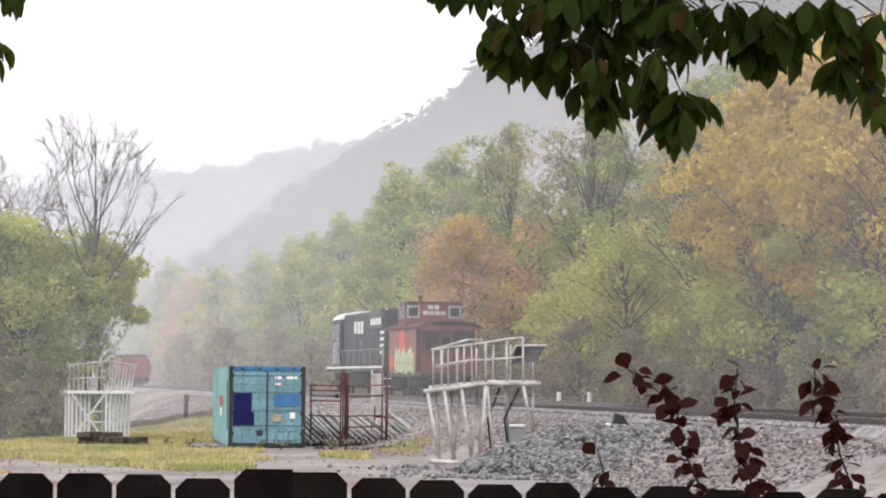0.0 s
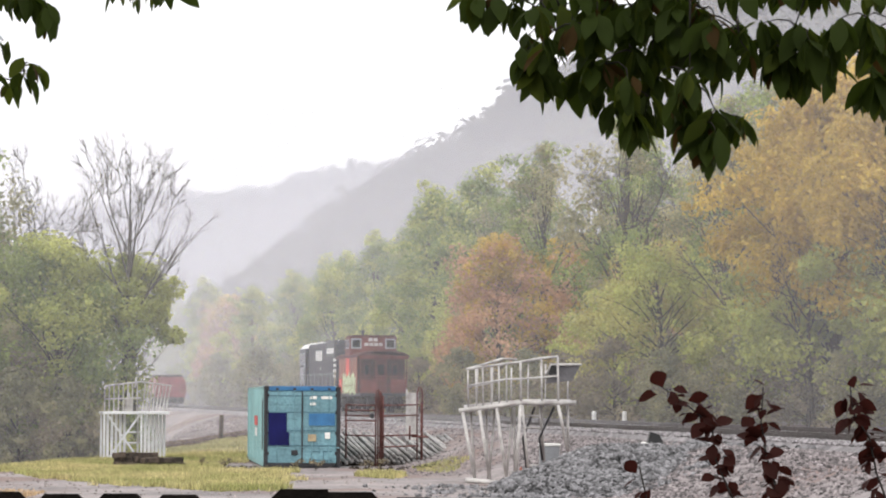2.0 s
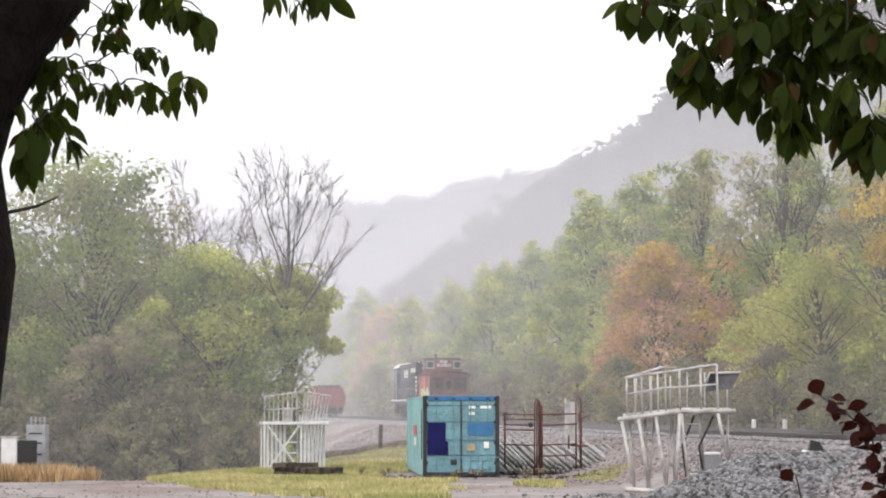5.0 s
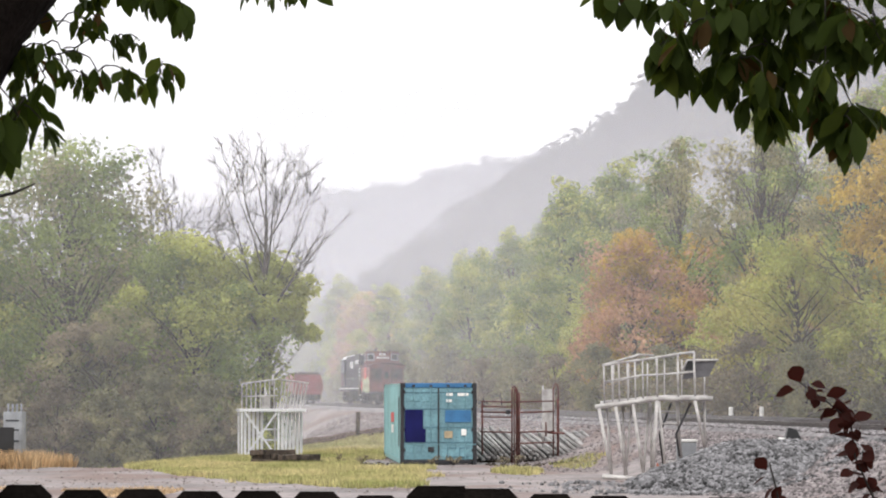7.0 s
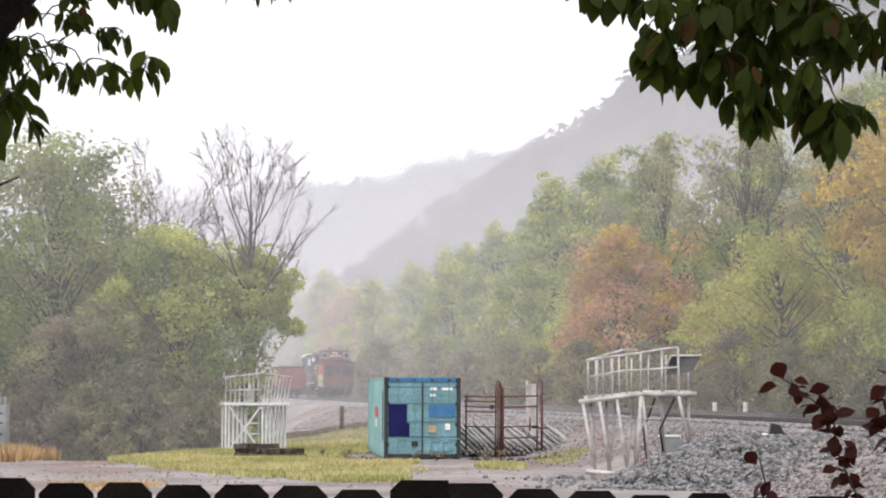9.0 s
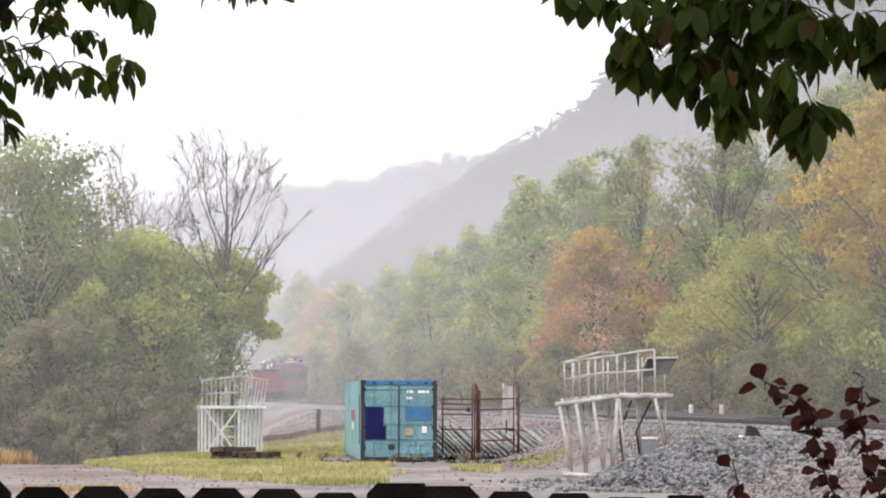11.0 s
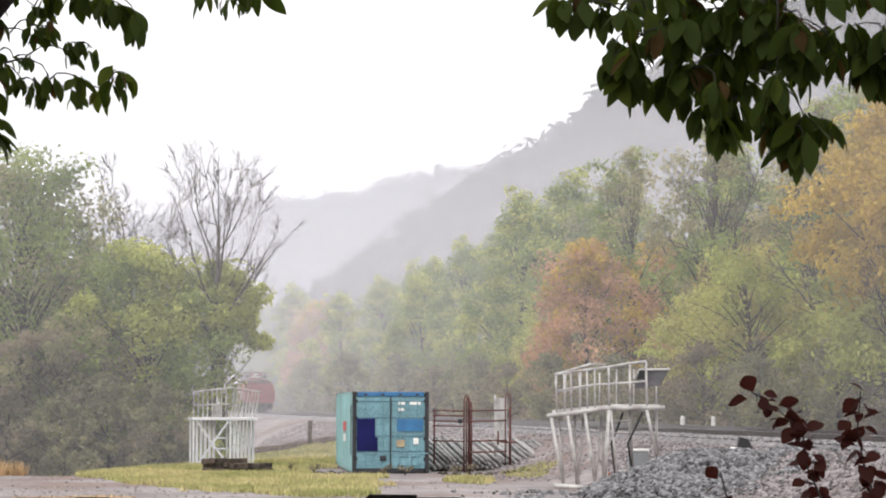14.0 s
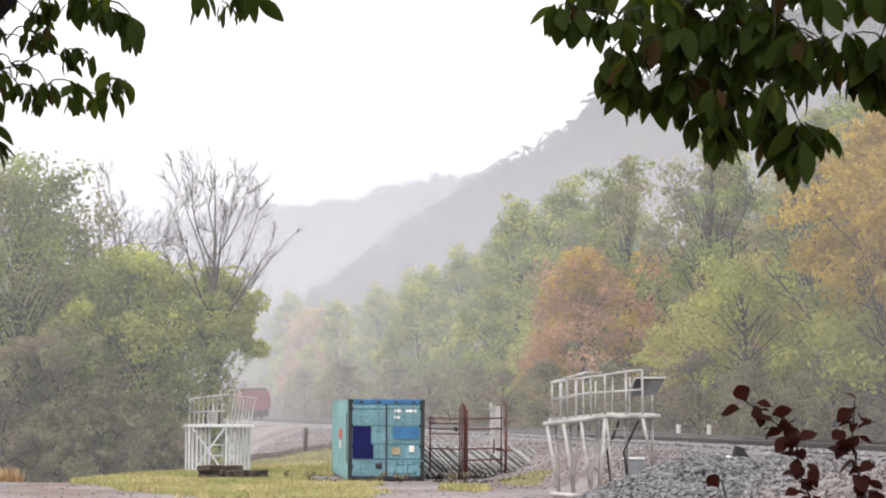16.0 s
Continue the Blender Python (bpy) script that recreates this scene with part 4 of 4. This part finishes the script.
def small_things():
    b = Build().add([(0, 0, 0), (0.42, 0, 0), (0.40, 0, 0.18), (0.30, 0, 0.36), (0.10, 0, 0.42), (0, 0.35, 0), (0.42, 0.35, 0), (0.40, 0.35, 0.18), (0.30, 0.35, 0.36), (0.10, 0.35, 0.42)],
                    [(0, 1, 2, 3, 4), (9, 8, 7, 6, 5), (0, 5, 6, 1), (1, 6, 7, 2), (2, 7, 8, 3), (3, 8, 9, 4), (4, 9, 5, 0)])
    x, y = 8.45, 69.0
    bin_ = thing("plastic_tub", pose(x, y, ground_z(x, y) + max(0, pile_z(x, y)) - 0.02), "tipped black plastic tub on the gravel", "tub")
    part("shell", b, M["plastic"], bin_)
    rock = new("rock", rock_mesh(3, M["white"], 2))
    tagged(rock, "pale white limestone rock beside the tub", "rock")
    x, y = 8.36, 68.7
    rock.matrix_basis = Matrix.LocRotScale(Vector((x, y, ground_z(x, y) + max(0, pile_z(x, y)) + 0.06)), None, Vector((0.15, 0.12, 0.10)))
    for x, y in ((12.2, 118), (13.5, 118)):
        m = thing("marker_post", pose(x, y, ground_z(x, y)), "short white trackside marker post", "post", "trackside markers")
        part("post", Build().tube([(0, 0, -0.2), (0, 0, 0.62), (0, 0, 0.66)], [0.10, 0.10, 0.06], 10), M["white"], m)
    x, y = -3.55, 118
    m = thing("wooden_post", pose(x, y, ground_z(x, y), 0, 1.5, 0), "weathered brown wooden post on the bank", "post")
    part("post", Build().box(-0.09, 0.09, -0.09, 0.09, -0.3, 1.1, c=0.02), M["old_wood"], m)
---
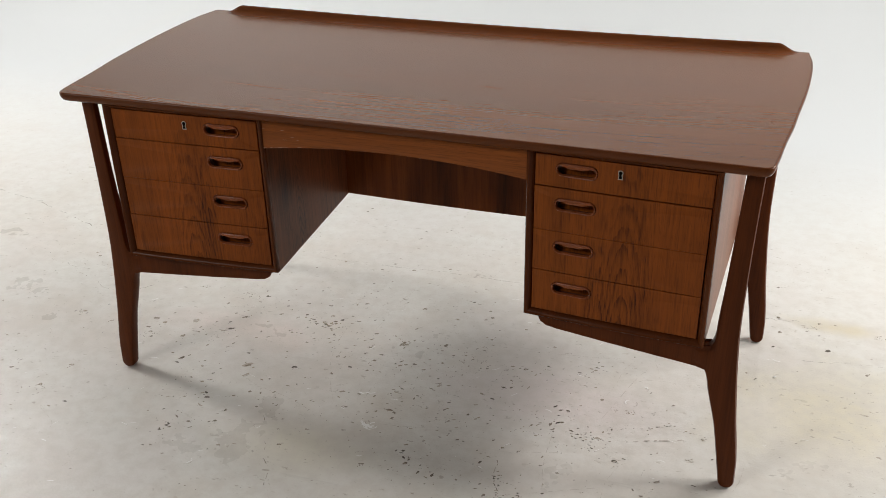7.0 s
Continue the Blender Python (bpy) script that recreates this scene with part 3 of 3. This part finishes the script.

## Aim
Collect each line of the entries that has the word "Continue", copying it in full.

## Task response
Continue the Blender Python (bpy) script that recreates this scene with part 4 of 4. This part finishes the script.
Continue the Blender Python (bpy) script that recreates this scene with part 3 of 3. This part finishes the script.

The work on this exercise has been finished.